Stated task: Pictures stay out of this copy, which runs from the first line of the material through the line containing "return tagged(new(name, as_mesh(name, v, f, mat".

Source data:
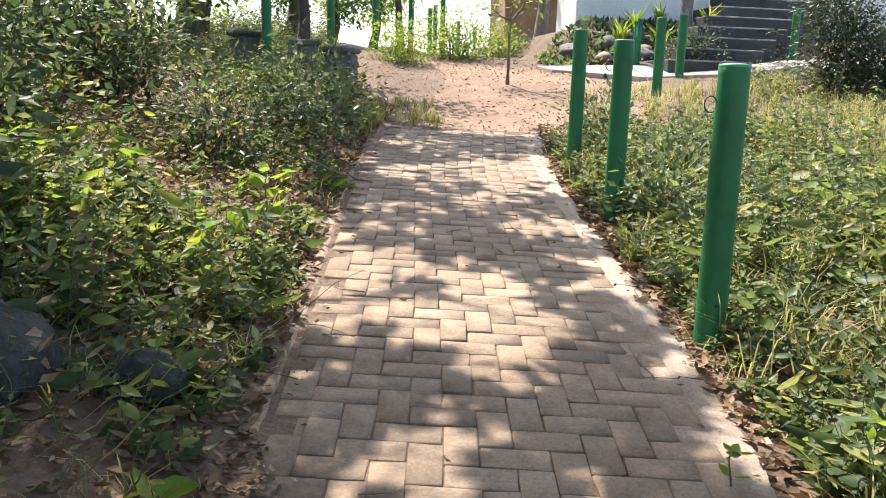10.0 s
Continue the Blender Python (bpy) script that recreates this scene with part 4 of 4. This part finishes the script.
grass("dry_grass", 11, 4500, -1, 17.5, -1, 0.0, 1.6, 0.16, M_STRAW, "dry straw-coloured grass tufts on the bank", 0.003)
grass("dry_grass", 12, 5000, -1, 17.0, 1, 0.05, 1.8, 0.28, M_STRAW, "dry straw-coloured grass tufts along the verge", 0.003)
grass("arching_grass", 23, 420, 1.2, 4.6, 1, 0.1, 1.6, 0.42, M_STRAW, "long arching pale grass blades beside the first post", 0.003)
grass("dry_grass", 13, 9000, 11.5, 21, 1, 0.3, 3.5, 0.28, M_STRAW, "straw-coloured grass on the sunny slope", 0.004)
grass("plateau_grass", 14, 4000, 18.4, 25, -1, -1.2, 2.2, 0.12, M_STRAW, "short dry grass on the bare earth", 0.004)


def litter(name, seed, n, x, y, lift, size, label, curl=0.5, mat=None, full=False):
    rng = np.random.default_rng(seed)
    n = len(x)
    a = rng.uniform(0, 6.28, n)
    along = np.stack([np.cos(a), np.sin(a), rng.uniform(-0.05, curl, n)], -1)
    at = np.stack([x, y, land(x, y) + lift + rng.uniform(0, 0.012, n)], -1)
    v, f = leaves(rng, at, size * rng.uniform(0.4, 1.3, n), along, 0.52, 0.2, full=full)
    return tagged(new(name, as_mesh(name, v, f, mat or M_LITTER)), label, "leaf litter", kind="stuff")


rng = np.random.default_rng(31)
x, y, _ = scatter(rng, 27000, -1, 18, -1, -0.01, 3.2, 1.4)
litter("leaf_litter", 32, 0, x, y, 0.006, 0.05, "dry brown fallen leaves on the bank", 0.75, full=True)
x, y, _ = scatter(rng, 7000, 1.5, 16.5, -1, 0.1, 2.2, 1.0)
litter("caught_leaves", 44, 0, x, y, 0.02 + 0.3 * rng.uniform(0, 1, 7000) ** 2, 0.048, "dead brown leaves caught among the bank's weeds", 0.9)
x, y, _ = scatter(rng, 12000, -1, 17.5, 1, -0.02, 2.2, 1.9)
litter("leaf_litter", 33, 0, x, y, 0.004, 0.055, "dry brown fallen leaves along the verge")
y = rng.uniform(0, 17, 420)
u = rng.uniform(0, 1, 420)
u = np.where(rng.uniform(0, 1, 420) < 0.75, np.where(u < 0.5, u * 0.24, 1 - (1 - u) * 0.2), u)
x = edge_l(y) + (edge_r(y) - edge_l(y)) * u
litter("fallen_leaves", 34, 0, x, y, 0.004, 0.03, "small fallen leaves and crumbs on the paving", 0.25)
y = rng.uniform(9.2, 11.0, 600)
x = edge_l(y) + 0.3 * rng.uniform(0, 1, 600) ** 1.5 * np.sin(np.pi * (y - 9.1) / 2)
litter("trodden_litter", 39, 0, x, y, 0.003, 0.032, "crumbled leaves and soil swept over the paving edge", 0.3)
x, y = rng.uniform(-2.6, 1.6, 2800), rng.uniform(16.9, 22.5, 2800)
grass("dry_grass", 18, 1500, 16.9, 19.8, -1, -0.6, 0.8, 0.17, M_STRAW, "dry grass tufts where the paving ends", 0.004)
litter("plateau_litter", 35, 0, x, y, 0.004, 0.035, "fallen leaves on the bare dry earth", 0.3)

rng = np.random.default_rng(36)
s, o = rng.uniform(-0.9, 2.3, 700), rng.uniform(-1.7, -0.25, 700)
x, y = WALL_C[0] + WALL_D[0] * s + WALL_N[0] * o, WALL_C[1] + WALL_D[1] * s + WALL_N[1] * o
litter("terrace_litter", 37, 0, x, y, 0.01, 0.09, "dry leaves and low plants on the terrace bank", 1.2)
s, o = rng.uniform(-0.9, 2.0, 1500), rng.uniform(-1.5, -0.25, 1500)
x, y = WALL_C[0] + WALL_D[0] * s + WALL_N[0] * o, WALL_C[1] + WALL_D[1] * s + WALL_N[1] * o
litter("terrace_plants", 38, 0, x, y, 0.06, 0.12, "green ground cover on the terrace bank", 2.0, M_SHRUB)

# dry brush: bent bare stems tangled over the litter of the bank
rng = np.random.default_rng(43)
x, y, _ = scatter(rng, 800, 0.5, 12.5, -1, 0.05, 1.7, 0.9)
rods = []
for xx, yy in zip(x, y):
    a, ln, up = rng.uniform(0, 6.28), rng.uniform(0.12, 0.5), rng.uniform(0.02, 0.4)
    z = float(land(xx, yy))
    p = wander(rng, (xx, yy, z - 0.01), (xx + ln * math.cos(a), yy + ln * math.sin(a), z + up), 6, 0.02)
    rods.append(tube(p, np.linspace(rng.uniform(0.0018, 0.0034), 0.001, 6), 3))
v, f = joined(rods)
tagged(new("dry_brush", as_mesh("dry_brush", v, f, M_STRAW)), "tangled dry pale stems over fallen leaves on the bank", "brush", kind="stuff")

# fallen twigs on the path and at its edges
rng = np.random.default_rng(41)
for i in range(34):
    yy = rng.uniform(2.2, 15)
    xx = float(edge_l(yy) + (edge_r(yy) - edge_l(yy)) * (rng.uniform(0, 1) if i < 16 else rng.choice([-0.05, 1.05, 0.03])))
    a, ln = rng.uniform(0, 3.14), rng.uniform(0.06, 0.28)
    p = wander(rng, (xx, yy, 0), (xx + ln * math.cos(a), yy + ln * math.sin(a), 0), 6, 0.006)
    p[:, 2] = land(p[:, 0], p[:, 1]) + 0.004
    v, f = tube(p - p[0], np.linspace(0.0028, 0.0012, 6), 5)
    ob = new("twig", as_mesh("twig", v, f, M_TWIG, True))
    ob.location = p[0]
    tagged(ob, "thin dry brown twig lying on the paving", "twig", "fallen twigs")

# ---- paving bricks in herringbone, each with worn edges and open joints ----
BL, BW, JT = 0.199, 0.0985, 0.0035
UNIT = BW + JT


def brick_block(rng):
    """A paver with a worn, slightly uneven top edge: bottom ring, shoulder ring and top ring."""
    hl, hw = BL / 2, BW / 2
    c = 0.003
    pts = []
    for (a, b, z) in ((hl, hw, -0.06), (hl, hw, -0.0035), (hl - c, hw - c, 0.0)):
        for sx, sy in ((-1, -1), (1, -1), (1, 1), (-1, 1)):
            pts.append((sx * a + rng.normal(0, 0.0018), sy * b + rng.normal(0, 0.0018), z + rng.normal(0, 0.0012)))
    fs = []
    for r in (0, 4):
        for k in range(4):
            fs.append((r + k, r + (k + 1) % 4, r + 4 + (k + 1) % 4, r + 4 + k))
    fs.append((8, 9, 10, 11))
    return np.array(pts), np.array(fs)


rng = np.random.default_rng(61)
kinds = [brick_block(rng) for _ in range(10)]
brick_meshes = [as_mesh("brick", v, f, M_BRICK) for v, f in kinds]
spots = []
for r in range(-14, 200):
    for c in range(-13, 15):
        m = (c - r) % 4
        if m == 0:
            spots.append(((c + 1.0) * UNIT, (r + 0.5) * UNIT, 0.0))
        elif m == 3:
            spots.append(((c + 0.5) * UNIT, (r + 1.0) * UNIT, math.pi / 2))
rest = []
PART_FROM, PART_TO = 5.8, 9.8
for u, s, turn in spots:
    y = s
    xl, xr = float(edge_l(y)), float(edge_r(y))
    x = (xl + xr) / 2 + 0.02 + u
    half = BL / 2 if turn == 0 else BW / 2
    if x - half < xl + 0.02 or x + half > xr - 0.095 or y > 16.9 + 0.06 * math.sin(9 * x) or y < -1.0:
        continue
    slope = float(profile(y + 0.1) - profile(y - 0.1)) / 0.2
    heading = -(float(edge_l(y + 0.2) + edge_r(y + 0.2)) - (xl + xr)) / 0.4
    wear = 0.0025 * math.sin(5 * x + 2 * y) + rng.normal(0, 0.0014)
    m = Matrix.Translation((x, y, float(land(x, y)) + wear)) @ Matrix.Rotation(heading * 0.6, 4, "Z") @ Matrix.Rotation(math.atan(slope), 4, "X") @ Matrix.Rotation(0.03, 4, "Y") \
        @ Matrix.Rotation(turn + rng.normal(0, 0.009), 4, "Z") @ Matrix.Rotation(rng.normal(0, 0.004), 4, "X") @ Matrix.Rotation(rng.normal(0, 0.004), 4, "Y")
    k = int(rng.integers(0, 10))
    if PART_FROM < y < PART_TO:
        b = new("brick", brick_meshes[k])
        b.parent = pavement
        b.matrix_basis = m
    else:
        v, f = kinds[k]
        mm = np.array(m)
        rest.append((v @ mm[:3, :3].T + mm[:3, 3], f))
v, f = joined(rest)
tagged(part("more_bricks", as_mesh("more_bricks", v, f, M_BRICKS), M_BRICKS, pavement), "herringbone paving bricks", kind="stuff")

Exercise result:
10.0 s
Continue the Blender Python (bpy) script that recreates this scene with part 4 of 4. This part finishes the script.
grass("dry_grass", 11, 4500, -1, 17.5, -1, 0.0, 1.6, 0.16, M_STRAW, "dry straw-coloured grass tufts on the bank", 0.003)
grass("dry_grass", 12, 5000, -1, 17.0, 1, 0.05, 1.8, 0.28, M_STRAW, "dry straw-coloured grass tufts along the verge", 0.003)
grass("arching_grass", 23, 420, 1.2, 4.6, 1, 0.1, 1.6, 0.42, M_STRAW, "long arching pale grass blades beside the first post", 0.003)
grass("dry_grass", 13, 9000, 11.5, 21, 1, 0.3, 3.5, 0.28, M_STRAW, "straw-coloured grass on the sunny slope", 0.004)
grass("plateau_grass", 14, 4000, 18.4, 25, -1, -1.2, 2.2, 0.12, M_STRAW, "short dry grass on the bare earth", 0.004)


def litter(name, seed, n, x, y, lift, size, label, curl=0.5, mat=None, full=False):
    rng = np.random.default_rng(seed)
    n = len(x)
    a = rng.uniform(0, 6.28, n)
    along = np.stack([np.cos(a), np.sin(a), rng.uniform(-0.05, curl, n)], -1)
    at = np.stack([x, y, land(x, y) + lift + rng.uniform(0, 0.012, n)], -1)
    v, f = leaves(rng, at, size * rng.uniform(0.4, 1.3, n), along, 0.52, 0.2, full=full)
    return tagged(new(name, as_mesh(name, v, f, mat or M_LITTER)), label, "leaf litter", kind="stuff")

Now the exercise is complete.